Here is an example of using asyncio to fetch data from multiple URLs concurrently:

import asyncio
import aiohttp

async def fetch_url(url):
    async with aiohttp.ClientSession() as session:
        async with session.get(url) as response:
            return await response.text()

async def main():
    urls = [
        'https://www.example.com',
        'https://www.google.com',
        'https://www.python.org',
    ]
    tasks = [asyncio.create_task(fetch_url(url)) for url in urls]
    results = await asyncio.gather(*tasks)
    for result in results:
        print(result[:100])

asyncio.run(main())

In this example, we define a coroutine function fetch_url that uses the aiohttp library to fetch the content of a URL. We then define another coroutine function main that creates tasks for fetching data from multiple URLs concurrently using asyncio.create_task, and waits for all the tasks to complete using asyncio.gather.

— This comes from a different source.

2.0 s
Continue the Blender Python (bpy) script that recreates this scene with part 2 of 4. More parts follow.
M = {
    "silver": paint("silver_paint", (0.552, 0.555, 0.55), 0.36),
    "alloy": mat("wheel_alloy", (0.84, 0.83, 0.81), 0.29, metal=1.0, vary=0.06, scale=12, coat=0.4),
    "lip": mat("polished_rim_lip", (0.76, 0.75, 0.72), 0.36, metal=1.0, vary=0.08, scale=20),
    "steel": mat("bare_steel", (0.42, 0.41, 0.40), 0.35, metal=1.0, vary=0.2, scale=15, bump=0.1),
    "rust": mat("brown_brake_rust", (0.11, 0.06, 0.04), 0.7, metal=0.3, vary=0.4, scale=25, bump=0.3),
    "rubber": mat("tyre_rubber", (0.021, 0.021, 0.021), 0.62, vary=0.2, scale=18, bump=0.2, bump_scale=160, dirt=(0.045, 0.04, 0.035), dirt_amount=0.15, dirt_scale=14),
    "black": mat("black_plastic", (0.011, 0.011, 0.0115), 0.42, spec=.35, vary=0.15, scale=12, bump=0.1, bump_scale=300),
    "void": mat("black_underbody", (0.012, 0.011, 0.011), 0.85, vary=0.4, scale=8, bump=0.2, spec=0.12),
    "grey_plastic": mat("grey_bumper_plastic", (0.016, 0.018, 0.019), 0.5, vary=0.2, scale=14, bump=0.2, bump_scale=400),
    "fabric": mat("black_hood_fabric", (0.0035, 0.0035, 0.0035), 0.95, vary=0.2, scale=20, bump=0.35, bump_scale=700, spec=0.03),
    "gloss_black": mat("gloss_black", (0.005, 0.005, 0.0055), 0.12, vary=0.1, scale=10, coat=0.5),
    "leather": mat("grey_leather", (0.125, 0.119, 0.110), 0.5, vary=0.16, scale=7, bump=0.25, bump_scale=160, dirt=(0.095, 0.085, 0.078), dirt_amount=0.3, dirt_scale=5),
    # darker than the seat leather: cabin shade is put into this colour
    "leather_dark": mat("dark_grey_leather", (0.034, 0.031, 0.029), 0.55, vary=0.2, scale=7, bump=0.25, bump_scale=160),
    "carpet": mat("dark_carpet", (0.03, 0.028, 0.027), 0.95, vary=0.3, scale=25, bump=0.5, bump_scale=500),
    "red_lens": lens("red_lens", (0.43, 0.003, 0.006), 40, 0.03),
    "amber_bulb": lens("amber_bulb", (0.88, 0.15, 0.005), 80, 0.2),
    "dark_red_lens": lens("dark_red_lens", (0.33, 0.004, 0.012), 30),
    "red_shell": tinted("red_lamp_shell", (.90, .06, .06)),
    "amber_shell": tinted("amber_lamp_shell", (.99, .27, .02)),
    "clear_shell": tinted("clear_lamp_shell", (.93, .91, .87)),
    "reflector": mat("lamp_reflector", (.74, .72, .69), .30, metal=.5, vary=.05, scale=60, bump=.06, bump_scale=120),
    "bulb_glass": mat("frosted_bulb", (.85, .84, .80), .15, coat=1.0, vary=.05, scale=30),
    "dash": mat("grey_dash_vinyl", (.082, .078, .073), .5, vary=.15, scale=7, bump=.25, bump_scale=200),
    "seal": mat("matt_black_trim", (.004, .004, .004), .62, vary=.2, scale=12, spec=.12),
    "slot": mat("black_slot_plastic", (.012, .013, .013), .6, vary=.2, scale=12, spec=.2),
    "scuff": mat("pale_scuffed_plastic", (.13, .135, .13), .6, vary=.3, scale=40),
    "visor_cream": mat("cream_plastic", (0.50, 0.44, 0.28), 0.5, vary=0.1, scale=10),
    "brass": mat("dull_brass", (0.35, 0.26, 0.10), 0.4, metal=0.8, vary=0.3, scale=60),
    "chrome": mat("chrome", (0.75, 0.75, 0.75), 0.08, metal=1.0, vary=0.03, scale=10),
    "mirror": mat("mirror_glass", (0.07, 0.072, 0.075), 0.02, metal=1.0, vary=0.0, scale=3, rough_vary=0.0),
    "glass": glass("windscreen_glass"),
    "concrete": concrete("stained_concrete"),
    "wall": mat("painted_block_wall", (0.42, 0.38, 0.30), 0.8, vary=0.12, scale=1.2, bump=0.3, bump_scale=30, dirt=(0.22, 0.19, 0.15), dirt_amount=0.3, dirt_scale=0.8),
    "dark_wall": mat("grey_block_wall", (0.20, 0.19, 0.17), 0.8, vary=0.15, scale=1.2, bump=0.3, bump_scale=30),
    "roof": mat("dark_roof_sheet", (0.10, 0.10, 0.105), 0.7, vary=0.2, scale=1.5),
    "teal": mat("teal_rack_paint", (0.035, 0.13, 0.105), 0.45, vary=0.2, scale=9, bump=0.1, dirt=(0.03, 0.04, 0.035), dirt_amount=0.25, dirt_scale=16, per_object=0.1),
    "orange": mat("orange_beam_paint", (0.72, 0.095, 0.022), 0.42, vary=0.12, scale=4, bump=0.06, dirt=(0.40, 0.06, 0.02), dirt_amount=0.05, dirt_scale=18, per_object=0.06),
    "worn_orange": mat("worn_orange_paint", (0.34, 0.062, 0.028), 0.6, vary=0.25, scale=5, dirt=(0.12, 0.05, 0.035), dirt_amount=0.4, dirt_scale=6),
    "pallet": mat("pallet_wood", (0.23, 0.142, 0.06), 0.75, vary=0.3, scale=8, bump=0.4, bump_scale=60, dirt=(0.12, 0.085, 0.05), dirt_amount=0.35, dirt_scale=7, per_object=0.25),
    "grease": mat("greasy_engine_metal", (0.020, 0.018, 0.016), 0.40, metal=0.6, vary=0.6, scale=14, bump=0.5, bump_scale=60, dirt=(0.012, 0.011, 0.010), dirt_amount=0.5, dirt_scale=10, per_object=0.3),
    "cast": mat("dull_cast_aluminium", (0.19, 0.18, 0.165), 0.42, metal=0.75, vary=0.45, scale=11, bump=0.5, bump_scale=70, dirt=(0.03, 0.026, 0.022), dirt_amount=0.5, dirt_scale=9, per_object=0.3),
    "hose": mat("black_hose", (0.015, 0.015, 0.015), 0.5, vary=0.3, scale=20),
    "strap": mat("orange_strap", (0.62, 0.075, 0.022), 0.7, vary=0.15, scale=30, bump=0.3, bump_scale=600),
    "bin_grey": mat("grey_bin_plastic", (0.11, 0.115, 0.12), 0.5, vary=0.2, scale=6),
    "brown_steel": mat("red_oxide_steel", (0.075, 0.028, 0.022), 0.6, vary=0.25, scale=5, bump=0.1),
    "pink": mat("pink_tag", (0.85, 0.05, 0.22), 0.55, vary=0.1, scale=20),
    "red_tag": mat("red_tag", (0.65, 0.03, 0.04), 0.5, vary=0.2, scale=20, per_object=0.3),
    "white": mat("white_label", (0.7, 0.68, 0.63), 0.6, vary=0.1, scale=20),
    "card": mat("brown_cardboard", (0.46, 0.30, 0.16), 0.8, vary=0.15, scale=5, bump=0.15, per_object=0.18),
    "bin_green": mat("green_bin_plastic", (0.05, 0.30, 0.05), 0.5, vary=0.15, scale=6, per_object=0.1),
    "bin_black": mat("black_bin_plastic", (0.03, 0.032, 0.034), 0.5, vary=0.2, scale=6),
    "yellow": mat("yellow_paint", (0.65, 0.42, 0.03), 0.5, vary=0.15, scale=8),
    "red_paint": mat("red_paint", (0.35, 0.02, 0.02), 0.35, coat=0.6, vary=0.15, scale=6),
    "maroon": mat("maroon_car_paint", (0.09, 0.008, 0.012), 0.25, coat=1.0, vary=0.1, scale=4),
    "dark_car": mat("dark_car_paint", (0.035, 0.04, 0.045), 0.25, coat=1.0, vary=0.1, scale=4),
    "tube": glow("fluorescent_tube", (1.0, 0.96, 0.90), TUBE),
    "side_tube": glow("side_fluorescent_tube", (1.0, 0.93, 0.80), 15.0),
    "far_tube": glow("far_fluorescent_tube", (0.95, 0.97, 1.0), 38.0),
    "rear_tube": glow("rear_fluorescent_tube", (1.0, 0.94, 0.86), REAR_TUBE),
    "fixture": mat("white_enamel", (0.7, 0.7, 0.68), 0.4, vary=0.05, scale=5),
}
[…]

When we run this program, we get the content of all three URLs concurrently, without the need for multiple threads or processes.

Conclusion

In summary, Python provides several ways to achieve concurrency and parallelism, including multiprocessing, multithreading, and asynchronous programming. Each of these techniques has its own advantages and disadvantages, and choosing the right one depends on the specific requirements of your program.

Multiprocessing is best suited for CPU-bound tasks that can benefit from running on multiple CPUs or cores. Multithreading is best suited for I/O-bound tasks that can benefit from running in parallel with other tasks. Asynchronous programming is best suited for I/O-bound tasks that can benefit from non-blocking I/O operations.

When using these techniques, it is important to be aware of potential issues such as race conditions, deadlocks, and performance overhead. By understanding these techniques and their trade-offs, you can write more efficient and scalable Python programs that take advantage of modern hardware architectures.